It was the surname we were all expecting. But not the player.
It seems increasingly possible that it will be Baniyas's Amer Abdulrahman, not the more accomplished man sharing his last name, Al Ain's Omar, that will be taking the plunge into the world of European football.
While most expected Omar, who had a trial at Manchester City last year, to be the first Emirati to make a big move abroad, those familiar with Baniyas' talented midfielder will not be surprised at this development.
Omar may have the undoubted skill, vision and flamboyance, and indeed represents the complete package; but you will do well to find a more mature and intelligent footballer than Amer.
The last 12 months have seen the UAE and Baniyas No 5 blossom into the player that his talent always hinted at.
Abdulrahman was one of the standout players at the 2009 Fifa Under 20 World Cup in Egypt, when his performances helped coach Mahdi Ali's youngsters into the quarter-finals and led World Soccer magazine to call him the "Zidane of the UAE".
Such words may not sit comfortably with the modest midfielder, but he has hardly been burdened by the accolade and has gone from strength to strength since then.
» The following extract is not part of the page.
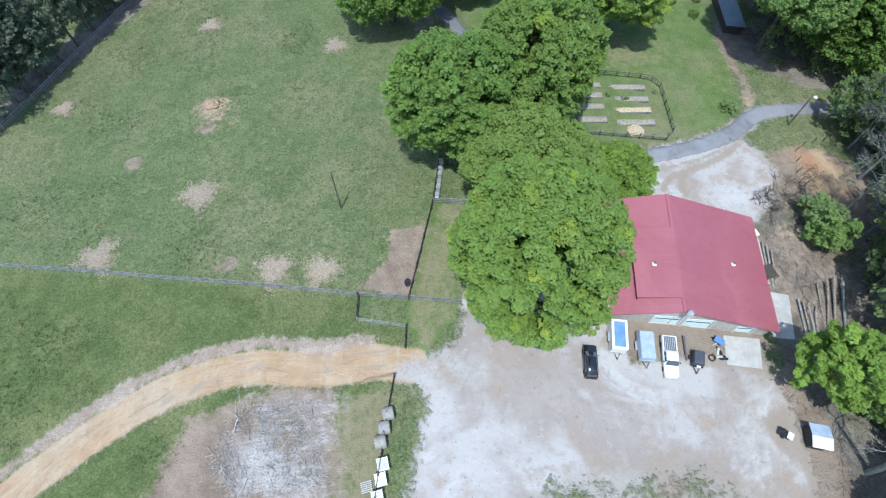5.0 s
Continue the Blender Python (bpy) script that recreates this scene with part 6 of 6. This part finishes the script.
def on_clay(x, y):
    return (along(x, y, CLAY_ROAD) < 4.2) | (inside(x, y, [(-22, 22), (-9, 21), (-9, 8), (-31, 8)]) > 0)


tufts("pasture_grass", [(-70, 56), (-65, 48), (-31, 39.2), (-7, 34), (-3, 44), (3, 47), (4, 56), (-6, 70), (-12, 84), (-16, 104), (-22, 124), (-30, 138), (-46, 114), (-64, 80)], 10000, 3, 0.11, 5, "short green pasture grass in uneven tufts")
tufts("meadow_grass", [(-62, 43.5), (-31, 37), (-7.6, 31.8), (-7.8, 28.6), (-1.6, 26.8), (-10, 29), (-22, 29.6), (-34, 26), (-48, 16), (-62, 4)], 3200, 4, 0.13, 5, "long tufted meadow grass outside the fence", on_clay)
tufts("meadow_grass", [(-46, 8), (-38, 14), (-28, 19.5), (-24, 19), (-30, 10), (-26, 6), (-14, 6), (-10, 0), (-40, -4)], 1200, 5, 0.13, 5, "long tufted meadow grass below the clay track", on_clay)
tufts("verge_grass", [(-2.5, 20.4), (-0.4, 19.8), (0, 16), (-2.6, 8), (-3.4, 13)], 160, 6, 0.14, 4, "grass strip between the bins and the lot")

for i, (x, y) in enumerate(((56.5, 36), (58.5, 33.5), (54.5, 33), (56, 30.5), (54, 29), (55.5, 24.5), (51.6, 30.5), (57.5, 21.5), (52, 24.2), (60.5, 37.5), (51, 33.5), (49.8, 17.6), (53, 14), (51, 11))):
    bare_tree("brush", x, y, i * 67, 120 + i, 1, 1.9 + (i % 3) * 0.5, 0.06, 3, M_GREYWOOD if i % 2 else M_BROWNWOOD, "loose dead branches lying on the bare slope", (1, 0.2, 0.1), 0.5, (2, 4), 3)


def sticks(name, poly, count, seed, material, label, longest=1.3):
    """Broken twigs and small branches strewn over rough ground, each a thin three-sided rod."""
    rng = np.random.default_rng(seed)
    P = np.array(poly)
    x, y = rng.uniform(P[:, 0].min(), P[:, 0].max(), count * 3), rng.uniform(P[:, 1].min(), P[:, 1].max(), count * 3)
    lump = np.array([noise.noise((a * 0.3, b * 0.3, 11.0 + seed)) for a, b in zip(x, y)])
    ok = (inside(x, y, poly) > 0) & (rng.random(len(x)) < np.clip(0.45 + 0.9 * lump, 0.05, 1))
    x, y = x[ok][:count], y[ok][:count]
    n = len(x)
    z = land(x, y) + 0.12 * rough_at(x, y) + rng.uniform(0.03, 0.2, n)
    a = rng.random(n) * 6.283
    ln, w = longest * rng.uniform(0.2, 1.0, n) ** 1.6, rng.uniform(0.02, 0.05, n)
    c = np.stack([x, y, z], 1)
    u = np.stack([np.cos(a) * ln, np.sin(a) * ln, rng.uniform(-0.05, 0.16, n) * ln], 1)
    side = np.stack([-np.sin(a) * w, np.cos(a) * w, np.zeros(n)], 1)
    top = np.stack([np.zeros(n), np.zeros(n), w * 1.6], 1)
    v = np.stack([c - u - side, c - u + side, c - u + top, c + u - side * 0.4, c + u + side * 0.4, c + u + top * 0.4], 1).reshape(-1, 3)
    f = np.concatenate([np.arange(n)[:, None] * 6 + np.array(q) for q in ((0, 3, 5, 2), (1, 2, 5, 4), (0, 1, 4, 3))])
    tagged(link(name, quads_mesh(name, v, f), material), label, "sticks", kind="stuff")


SLOPE = [(50.5, 17), (57, 15), (61, 22), (62, 34), (65, 44), (62, 49), (57, 47), (53, 41), (51.5, 34), (52.5, 28)]
sticks("stick_litter", SLOPE, 520, 1, M_BROWNWOOD, "broken brown twigs strewn over the bare slope")
sticks("stick_litter", SLOPE, 480, 2, M_GREYWOOD, "broken grey twigs strewn over the bare slope")
sticks("stick_litter", SLOPE, 240, 3, M_BARK, "dark bark and twigs strewn over the bare slope", 0.8)
sticks("stick_litter", [(43.5, 18), (50, 17), (57, 10), (56, -8), (46, -10), (43, 0), (45, 8)], 650, 4, M_GREYWOOD, "broken grey twigs under the dead tree", 1.0)
sticks("stick_litter", [(-22, 20), (-12, 20), (-11, 11), (-20, 10), (-24, 14)], 480, 5, M_BLEACHED, "bleached twigs raked over the ash heap", 1.2)
for i, (x, y, h) in enumerate(((55.2, 44.6, 1.9), (54.2, 43.4, 1.6), (56.4, 44.2, 2.2), (56.8, 42.6, 2.0), (55.6, 42.4, 1.7), (58.6, 46.2, 2.2), (57.4, 40.6, 2.0), (60.2, 47.4, 2.4))):
    bare_tree("brush", x, y, i * 50, 160 + i, 1, h, 0.11, 3, M_BARK, "dark dead brush piled at the gravel's edge", (0.5, 0.4, 0.6), 0.9, (4, 6), 4)
# bleached brush lying on the ash heap
for i, (x, y) in enumerate(((-18.5, 19.2), (-20.5, 18.2), (-16.5, 18.0), (-19.0, 15.8), (-24.5, 13.2), (-17.5, 17.0), (-21.5, 16.4), (-19.8, 17.6), (-15.2, 18.8), (-22.6, 14.6), (-16.8, 14.4), (-14.2, 16.2))):
    bare_tree("brush", x, y, i * 70, 80 + i, 1, 2.6, 0.08, 2, M_BLEACHED, "bleached dead branch lying on the burnt patch", (1, 0.3, 0.08), 0.5, (2, 4), 4)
Last season, he led Baniyas to a very respectable fourth-place finish in the Pro League, but it's for the UAE where he has really made a name for himself, so to speak, becoming as much a fixture in Mahdi Ali's senior side.
Tellingly, it was in the north of England, just over 30km from Blackburn, that football fans from around there had their first glimpse of him.
A year ago this week, Abdulrahman walked out at Old Trafford in Manchester for the UAE's opening London Olympic fixture against Uruguay, and produced a composed performance against vastly more experienced, and superior, opponents than he had ever faced before.
Time and again, he was at the centre of the action; head up, spraying the ball around the pitch with complete authority. In the first half, Uruguay, with the likes of Luis Suarez, Edinson Cavani and Gaston Ramirez in their ranks, were left chasing shadows.
Though the UAE lost, it was Abdulrahman's efforts that stayed in the memory flying into tackles and covering for his teammates as the UAE slowly began to be pushed back.
More than anyone else, Abdulrahman tried to keep possession; no panic, no wild hoofs, just simple passes.
Though the UAE did not qualify for the knockout stages of the Games, the UAE Football Association had seen enough to move Mahdi Ali, the team's coach, up to the national team role, and he was taking his young stars with him.
Abdulrahman was part of the team that won the Gulf Cup in Bahrain in January, and any doubts as to just how important the Baniyas man was to the national team were banished in spectacular style in the UAE's last competitive match, March's 2-1 win over Uzbekistan in the Asian Cup qualifier in Abu Dhabi.
The absence of Omar Abdulrahman was barely noticed, with Amer giving a complete performance as the UAE came back from a goal down to win in a mirror image of the Uruguay match at Old Trafford.
In the first half, as the UAE struggled with Uzbekistan's pressing game, Abdulrahman kept his head, and possession, magnificently, rallying those around him until slowly the home team played themselves into the game.
In the second half, Abdulrahman set up both UAE goals for Khalil and Ali Mabkhout with two passes of such precision that Blackburn's strikers will be licking their lips at the prospect of having him on board should the trial prove successful.
"He is as good as any other with good skills and talent, and I am very happy for him," Mahdi Ali said after the match.
For a coach who preaches the importance of the group ethic over any individual, that is good as it gets.
Just how good that is, Blackburn fans, and perhaps the rest of the Championship, could soon find out.